Como primeiro usuário da história, Hofmann não tinha noção da dosagem correta e achou que 250 microgramas seria ok, mas estava errado. Até hoje essa dosagem é considerada alta para boa parte dos usuários recorrentes da droga.
Em pouco tempo as coisas começaram a ficar interessantes: 40 minutos após a ingestão ele começa a sentir os primeiros efeitos e pede a seu assistente que o leve para casa.
Mas era 1943 e as restrições por causa da Segunda Guerra Mundial impediam o uso do carro, então eles tiveram que ir, adivinhe: de bicicleta. E isso deu origem ao Dia da Bicicleta nos Estados Unidos e também à ilustração mais famosa relacionada ao LSD:
(tem uma versão repaginada desse desenho na nossa loja, vem ver)
“Eu tive que lutar para falar de forma inteligível. […] Tudo em meu campo de visão oscilava e estava distorcido como se visto num espelho torto. Eu também tive a sensação de estar impossibilitado de sair do lugar.
Felizmente nós chegamos em casa sãos e salvos e eu fui capaz de pedir para meu companheiro chamar nosso médico de família e mesmo pedir leite aos vizinhos.
Apesar da minha condição delirante, confusa, eu tive breves períodos de pensamento claro e efetivo e escolhi leite como um antídoto não específico para o envenenamento.
Hofmann pintado por Alex Grey
Após examinar Albert Hofmann, o médico afirmou que todos os sinais vitais estavam normais, a não ser pelos olhos extremamente dilatados.
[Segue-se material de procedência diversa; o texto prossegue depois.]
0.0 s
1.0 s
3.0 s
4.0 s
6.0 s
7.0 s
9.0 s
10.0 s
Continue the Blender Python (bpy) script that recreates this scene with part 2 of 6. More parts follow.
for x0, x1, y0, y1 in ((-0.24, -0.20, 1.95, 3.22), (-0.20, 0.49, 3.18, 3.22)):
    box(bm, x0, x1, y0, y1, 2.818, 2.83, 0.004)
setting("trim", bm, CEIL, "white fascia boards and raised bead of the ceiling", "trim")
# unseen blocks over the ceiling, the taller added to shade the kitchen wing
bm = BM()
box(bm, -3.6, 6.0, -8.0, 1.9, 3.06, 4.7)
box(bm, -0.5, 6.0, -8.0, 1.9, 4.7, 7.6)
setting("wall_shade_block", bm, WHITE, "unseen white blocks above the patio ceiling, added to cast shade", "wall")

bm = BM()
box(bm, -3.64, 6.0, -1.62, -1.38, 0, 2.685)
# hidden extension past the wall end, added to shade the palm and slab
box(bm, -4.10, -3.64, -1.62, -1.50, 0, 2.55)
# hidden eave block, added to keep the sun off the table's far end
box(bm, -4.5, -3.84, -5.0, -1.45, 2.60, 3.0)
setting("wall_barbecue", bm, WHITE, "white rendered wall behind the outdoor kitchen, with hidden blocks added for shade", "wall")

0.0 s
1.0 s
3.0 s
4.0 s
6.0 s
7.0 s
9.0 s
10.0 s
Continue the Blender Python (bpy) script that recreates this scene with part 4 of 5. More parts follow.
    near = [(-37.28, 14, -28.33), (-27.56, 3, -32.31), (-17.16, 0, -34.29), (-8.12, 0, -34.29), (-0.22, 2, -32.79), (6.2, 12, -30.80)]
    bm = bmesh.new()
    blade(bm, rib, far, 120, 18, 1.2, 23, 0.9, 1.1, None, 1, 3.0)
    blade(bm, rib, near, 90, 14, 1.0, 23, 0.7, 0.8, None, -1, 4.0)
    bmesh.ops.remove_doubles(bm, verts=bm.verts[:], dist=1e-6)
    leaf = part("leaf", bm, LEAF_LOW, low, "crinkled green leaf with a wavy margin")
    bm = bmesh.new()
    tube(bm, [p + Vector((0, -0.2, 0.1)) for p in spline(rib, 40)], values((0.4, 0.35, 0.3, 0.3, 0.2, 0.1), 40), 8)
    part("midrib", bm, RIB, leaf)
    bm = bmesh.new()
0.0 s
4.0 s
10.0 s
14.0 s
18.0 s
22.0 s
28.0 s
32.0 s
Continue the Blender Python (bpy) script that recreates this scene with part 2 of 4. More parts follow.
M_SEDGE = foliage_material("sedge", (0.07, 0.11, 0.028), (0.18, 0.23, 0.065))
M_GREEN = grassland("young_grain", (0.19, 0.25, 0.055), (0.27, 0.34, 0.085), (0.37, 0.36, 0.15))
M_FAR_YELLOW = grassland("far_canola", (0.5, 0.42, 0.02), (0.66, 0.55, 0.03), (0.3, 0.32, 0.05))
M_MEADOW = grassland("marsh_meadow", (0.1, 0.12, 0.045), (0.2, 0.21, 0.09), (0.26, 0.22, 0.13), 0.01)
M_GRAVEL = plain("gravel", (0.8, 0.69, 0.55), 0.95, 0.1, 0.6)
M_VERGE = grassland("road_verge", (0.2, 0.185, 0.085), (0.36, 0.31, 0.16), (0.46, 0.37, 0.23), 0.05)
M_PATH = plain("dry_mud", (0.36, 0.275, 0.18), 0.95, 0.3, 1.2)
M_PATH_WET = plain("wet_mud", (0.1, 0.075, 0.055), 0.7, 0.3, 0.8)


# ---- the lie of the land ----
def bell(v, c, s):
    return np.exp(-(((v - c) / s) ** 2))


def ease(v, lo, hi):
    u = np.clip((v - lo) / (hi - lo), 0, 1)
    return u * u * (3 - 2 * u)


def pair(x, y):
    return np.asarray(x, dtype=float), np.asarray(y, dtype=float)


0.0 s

Então, Hofmann dormiu – e acordou várias horas depois, com “uma sensação de renovação e bem-estar”.
Enquanto o resultado do uso psiquiátrico era pouco satisfatório, os das experiências como entorpecente despertaram o interesse dos movimentos alternativos dos anos 1960. Mas não só deles: a própria CIA havia comprado um grande estoque de LSD da farmacêutica Sandoz para usá-lo como “a droga da verdade“.
O projeto batizado de MKULTRA durou do início dos anos 50 até o final dos anos 60.
Caducada a última patente da Sandoz no início dos anos 60, a droga passou a ser consumida em massa. Ela era propagada pelos meios de comunicação e por escritores como Aldous Huxley (de Admirável Mundo Novo).
Artistas famosos, como Jimi Hendrix e os Beatles ajudaram a criar o culto ao LSD. O principal guru, no entanto, foi o professor americano Timothey Leary, que considerava o LSD “um caminho imperial para uma nova consciência”.
Não demorou até que surgissem também as primeiras histórias trágicas relacionadas à droga. Como ela provoca alterações visuais, despersonalização e até a sensação de que se pode voar, foram registrados casos de suicídios em que usuários de LSD saltavam de pontes e viadutos. Muitos acabaram internados em clínicas psiquiátricas, onde o LSD ainda é usado em micro-doses como terapia.
Hoje é sabido que o excesso no consumo provoca alterações de ânimo, do pensamento e, sobretudo, da percepção.
Em suas 92 páginas, “LSD – Minha Criança Problema” é uma história pra se ler num domingo à tarde, traz a história completa abordando desde as primeiras experiências em laboratório, passando pelas questões sócio-culturais que levaram à sua proibição, até as iluminações espirituais pelas quais o autor passou sob efeito da substância.
Consciente dos problemas que acompanharam sua descoberta, Albert Hofmann dizia que o ideal seria termos duas vidas: uma com e outra sem LSD.
Ele faleceu vítima de ataque cardíaco aos 102 anos de idade em abril de 2008 e um de seus maiores desejos era que seu composto predileto pudesse continuar a ser pesquisado para os fins mais diversos, como por exemplo, um potente analgésico para pacientes terminais de câncer.